Cost segregation is the act of identifying IRS Code Sec. 1245 property.
IRS Code Sec. 1245(a)(3) provides that IRS Code (Sec. = §) 1245 property includes any property that is of a character subject to the allowance for depreciation and is either personal property or certain other property described within Code §1245(a)(3) (B) through (F).
- (A) Personal property. Reg. §1.1245-3(b) provides that “personal property” includes tangible personal property as defined in Reg. §1.48-1(c). That regulation contained rules defining property eligible for the ITC. The definition of tangible personal property was broadly construed under the ITC rules and, because this definition is now applied to Code §168, it can often result in the re-characterization of Code §1250 real property into Code §1245 personal property. The ITC regulations provide the following in defining personal property and real property under Code §1245: The fact that under local law property is held to be personal property or tangible property shall not be controlling. Conversely, property may be personal property for purposes of the [Code §1245] even though under local law the property is considered to be a fixture and therefore real property. For purposes of this section, the term “tangible personal property” means any tangible property except land and improvements thereto, such as buildings or other inherently permanent structures (including items which are structural components of such buildings or structures). …Tangible personal property includes all property (other than structural components) that is contained in or attached to a building.
- (B) The second type of Code §1245 property is other tangible property (not including a building or its structural components) that was (1) used as an integral part of manufacturing, production or extraction of, or furnishing transportation, communications, electrical energy, gas, water or sewage disposal services; (2) constituted a research facility used in connection with any of the activities referred to in clause (1); or (3) constituted a facility used in connection with any of the activities referred to in clause (1) for the bulk storage of fungible commodities (including commodities in liquid or gaseous state).
- (C) The third type of Code §1245 property is so much of any real property that has an adjusted basis in which there are reflected adjustments for amortization under Code
§169 (pollution control facilities), Code §179 (election to expense certain depreciable business assets), Code §179A (clean-fuel vehicle refueling property), Code §190 (qualified architectural and transportation barrier removal expenses) or Code §194 (reforestation expenditures). Other types of Code §1245 property found under Code §1245(a)(3) are:
- (D) a single purpose agricultural or horticultural structure;
- (E) a storage facility (not including a building or its structural components) used in connection with the distribution of petroleum or any primary product of petroleum; or
- (F) any railroad grading or tunnel bore. A farm may contain significant Code §1245 property due to single purpose agricultural or horticultural structures, and a taxpayer exchanging farm property for non-farm property may encounter significant depreciation recapture problems.

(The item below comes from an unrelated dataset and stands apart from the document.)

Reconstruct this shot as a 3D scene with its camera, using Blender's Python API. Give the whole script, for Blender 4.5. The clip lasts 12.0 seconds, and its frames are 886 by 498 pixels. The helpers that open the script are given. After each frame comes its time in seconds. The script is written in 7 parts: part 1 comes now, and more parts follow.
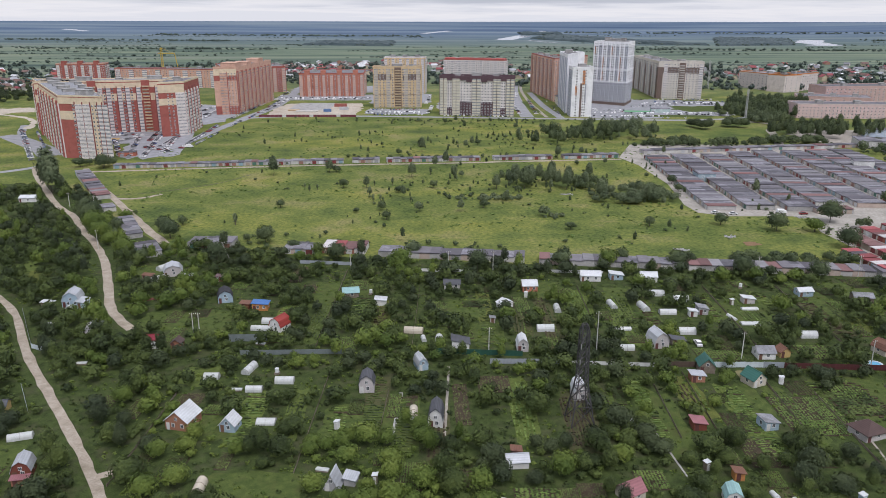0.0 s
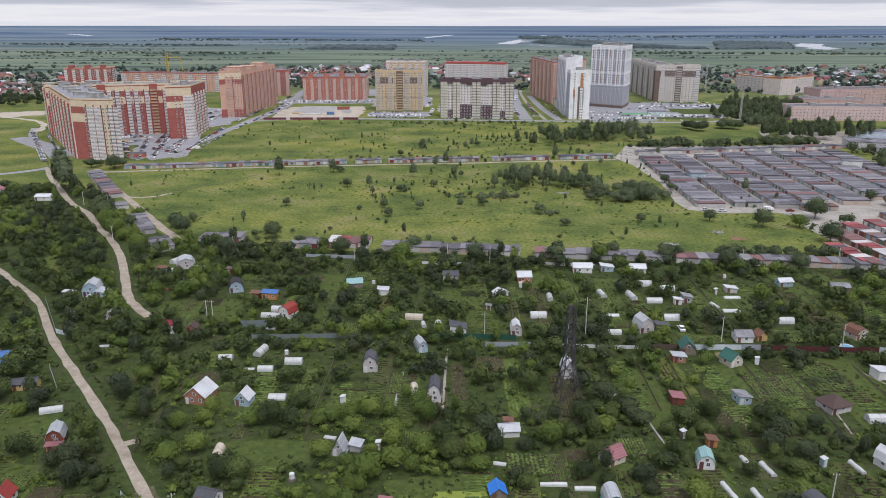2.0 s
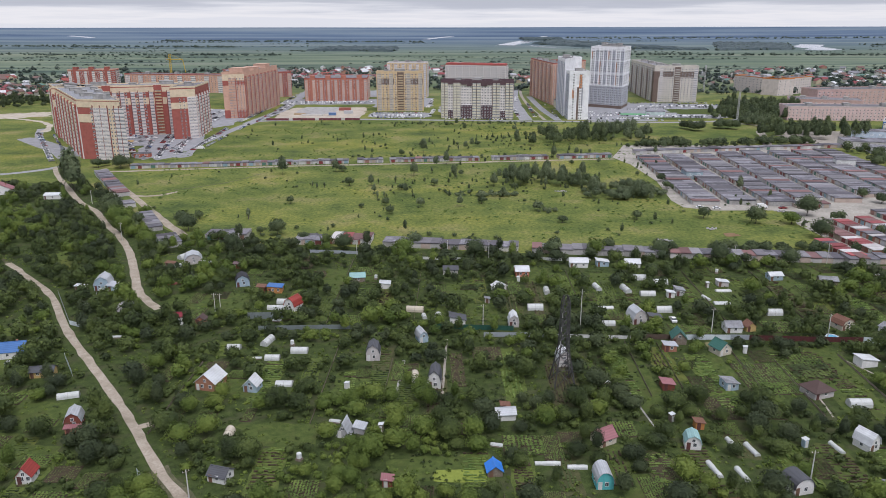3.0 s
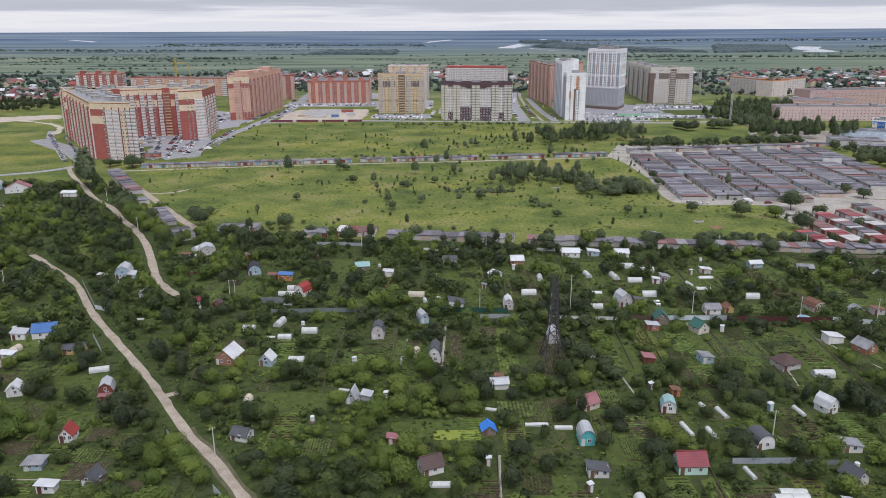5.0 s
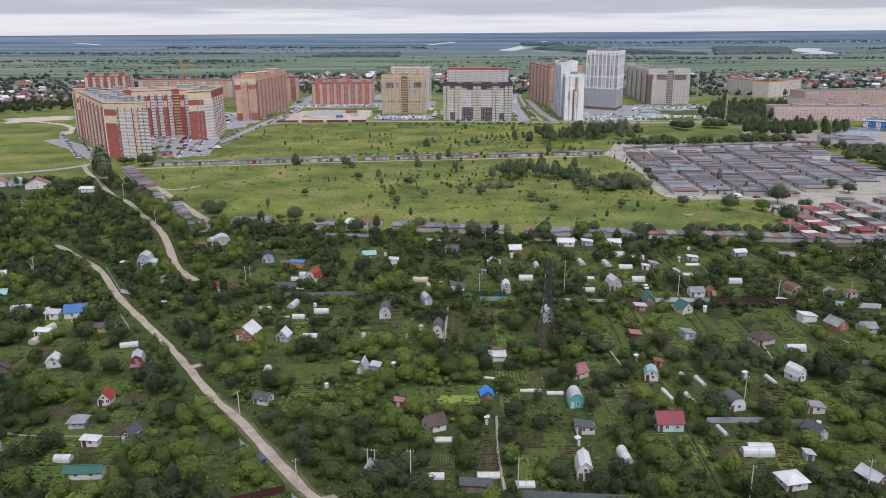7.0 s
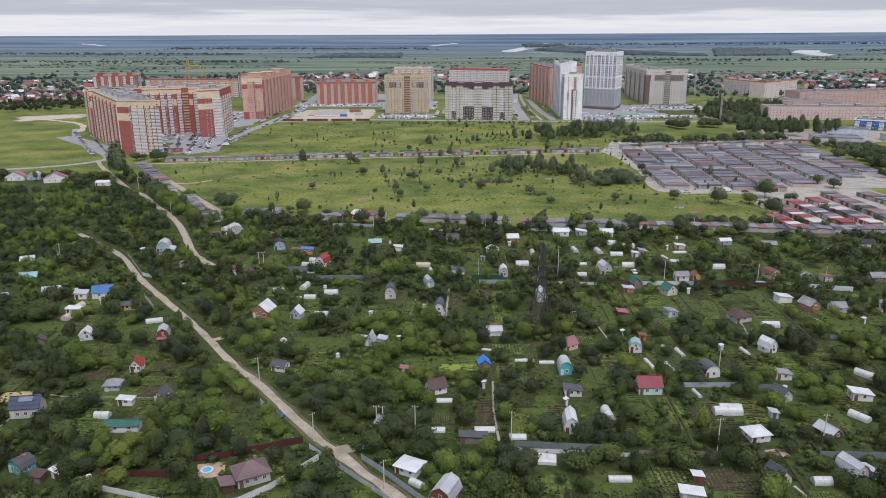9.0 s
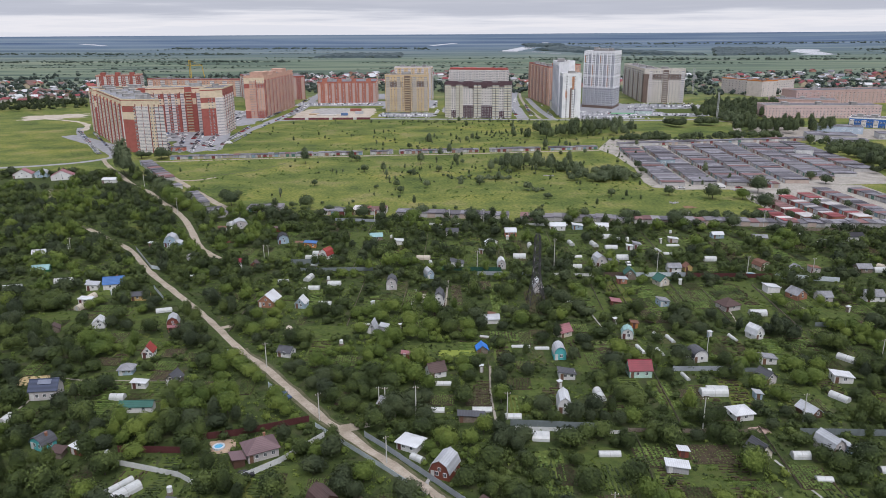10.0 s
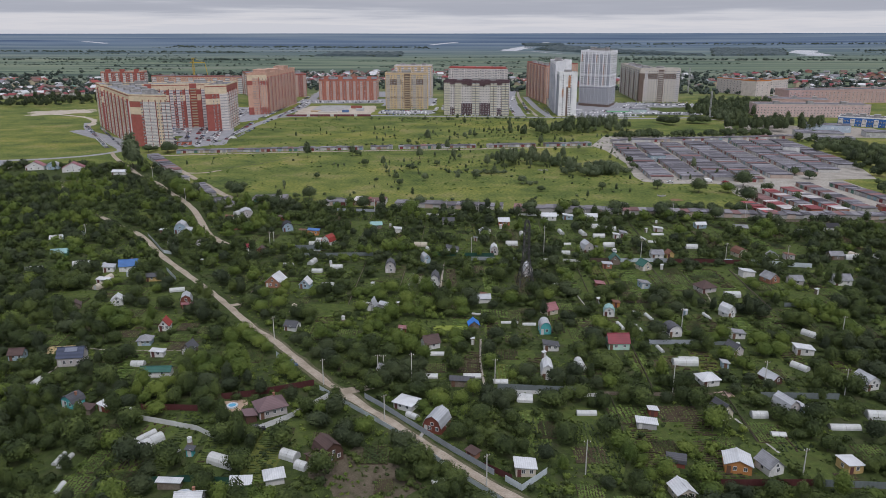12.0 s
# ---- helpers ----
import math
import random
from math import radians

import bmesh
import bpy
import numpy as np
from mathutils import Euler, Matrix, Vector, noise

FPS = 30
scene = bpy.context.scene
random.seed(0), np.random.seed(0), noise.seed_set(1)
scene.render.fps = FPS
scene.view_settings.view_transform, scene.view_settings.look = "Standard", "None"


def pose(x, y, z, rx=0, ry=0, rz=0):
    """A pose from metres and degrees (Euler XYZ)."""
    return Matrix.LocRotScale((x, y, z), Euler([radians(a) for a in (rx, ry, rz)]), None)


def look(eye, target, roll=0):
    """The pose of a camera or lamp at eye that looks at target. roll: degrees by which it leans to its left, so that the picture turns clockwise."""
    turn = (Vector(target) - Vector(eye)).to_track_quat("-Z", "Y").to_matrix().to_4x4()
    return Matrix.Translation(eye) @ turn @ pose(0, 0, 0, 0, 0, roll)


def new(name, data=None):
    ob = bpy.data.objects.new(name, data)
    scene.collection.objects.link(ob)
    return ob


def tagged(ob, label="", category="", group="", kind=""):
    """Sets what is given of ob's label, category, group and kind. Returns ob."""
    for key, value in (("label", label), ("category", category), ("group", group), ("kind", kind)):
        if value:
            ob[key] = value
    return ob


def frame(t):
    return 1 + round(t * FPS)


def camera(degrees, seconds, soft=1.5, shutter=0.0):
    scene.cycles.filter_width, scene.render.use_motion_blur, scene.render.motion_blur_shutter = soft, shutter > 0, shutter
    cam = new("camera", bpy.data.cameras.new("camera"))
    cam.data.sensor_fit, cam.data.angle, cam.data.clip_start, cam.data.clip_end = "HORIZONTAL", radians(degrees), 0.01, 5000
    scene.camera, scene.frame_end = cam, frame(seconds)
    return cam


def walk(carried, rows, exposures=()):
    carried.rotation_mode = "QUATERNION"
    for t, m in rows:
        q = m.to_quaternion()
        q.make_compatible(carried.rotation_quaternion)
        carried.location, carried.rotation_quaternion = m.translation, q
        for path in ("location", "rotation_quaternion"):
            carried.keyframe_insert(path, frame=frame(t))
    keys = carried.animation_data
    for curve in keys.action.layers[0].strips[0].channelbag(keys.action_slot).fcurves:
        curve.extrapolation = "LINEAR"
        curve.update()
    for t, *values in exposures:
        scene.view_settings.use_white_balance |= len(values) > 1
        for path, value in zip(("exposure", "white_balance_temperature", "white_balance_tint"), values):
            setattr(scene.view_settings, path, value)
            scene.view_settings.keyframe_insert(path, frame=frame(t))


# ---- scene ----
cam = camera(62.0, 12.0, soft=0.6)
PATH = [
    (0, (-2.637, -21.366, 98.185), (-2.634, -19.458, 97.587), 0.09),
    (0.5, (-2.413, -24.938, 98.281), (-2.411, -23.029, 97.686), -0.0),
    (1, (-2.138, -28.826, 98.387), (-2.138, -26.916, 97.792), -0.0),
    (1.5, (-1.86, -32.937, 98.516), (-1.861, -31.026, 97.924), 0.0),
    (2, (-1.579, -37.27, 98.669), (-1.581, -35.359, 98.081), 0.0),
    (2.5, (-1.358, -41.711, 98.828), (-1.36, -39.799, 98.241), -0.09),
    (3, (-1.155, -46.413, 98.937), (-1.16, -44.5, 98.352), -0.09),
    (5, (-0.497, -66.002, 99.299), (-0.505, -64.087, 98.722), -0.28),
    (5.5, (-0.484, -71.013, 99.331), (-0.495, -69.097, 98.756), -0.27),
    (6, (-0.533, -76.094, 99.314), (-0.544, -74.178, 98.74), -0.27),
    (6.5, (-0.571, -81.029, 99.282), (-0.583, -79.113, 98.71), -0.27),
    (7, (-0.597, -86.049, 99.267), (-0.61, -84.132, 98.696), -0.36),
    (8.8, (-0.532, -104.703, 99.066), (-0.55, -102.786, 98.495), -0.26),
    (9, (-0.492, -106.718, 99.048), (-0.509, -104.8, 98.48), -0.26),
    (9.5, (-0.309, -111.669, 98.97), (-0.326, -109.751, 98.402), -0.36),
    (10, (-0.075, -116.715, 98.872), (-0.093, -114.798, 98.304), -0.35),
    (10.5, (0.13, -121.695, 98.809), (0.112, -119.777, 98.241), -0.35),
    (11, (0.448, -126.648, 98.729), (0.431, -124.73, 98.161), -0.26),
    (11.5, (0.979, -131.431, 98.684), (0.961, -129.514, 98.115), -0.15),
    (12, (1.728, -136.247, 98.665), (1.711, -134.33, 98.095), -0.06),
]
EXPOSURE = 0.11
walk(cam, [(t, look(eye, target, roll)) for t, eye, target, roll in PATH],
     [(t, EXPOSURE + stops, 6250, 16) for t, stops in ((0, 0), (11.3, 0), (11.6, -0.04), (12.0, -0.35))])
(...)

Cost segregation is the methodology used to reclassify certain building costs into separate identifiable components that can be depreciated over shorter lives (5-, 7- & 15-years). The primary purpose of a cost segregation study is to reclassify as much of the qualifying building costs between land improvements and tangible personal property (§1245). The more costs allocated to personal property, the greater the desired tax benefit. Personal property creates tax benefits because of it’s shorter depreciation period while normal “real property” (§1250) building costs are depreciated over 27.5 or 39 years.
Costs that may be reclassified to land improvements consist of, but are not limited to, certain landscaping, sidewalks, curbs, wheel stops, and fencing which are depreciated over a 15-year recovery period. Costs that may be reclassified to tangible personal property include, but are not limited to, movable partitions, secondary (decorative) lighting, redundant systems (e.g., back-up generator and AC for computer room), removable carpeting and wallpaper, certain fixtures and window treatments, and cabinetry, just to name a very few. Support systems that are needed to run certain equipment or machinery could be considered personal or “tangible” property under most circumstances…these are depreciated over 5- and 7-years.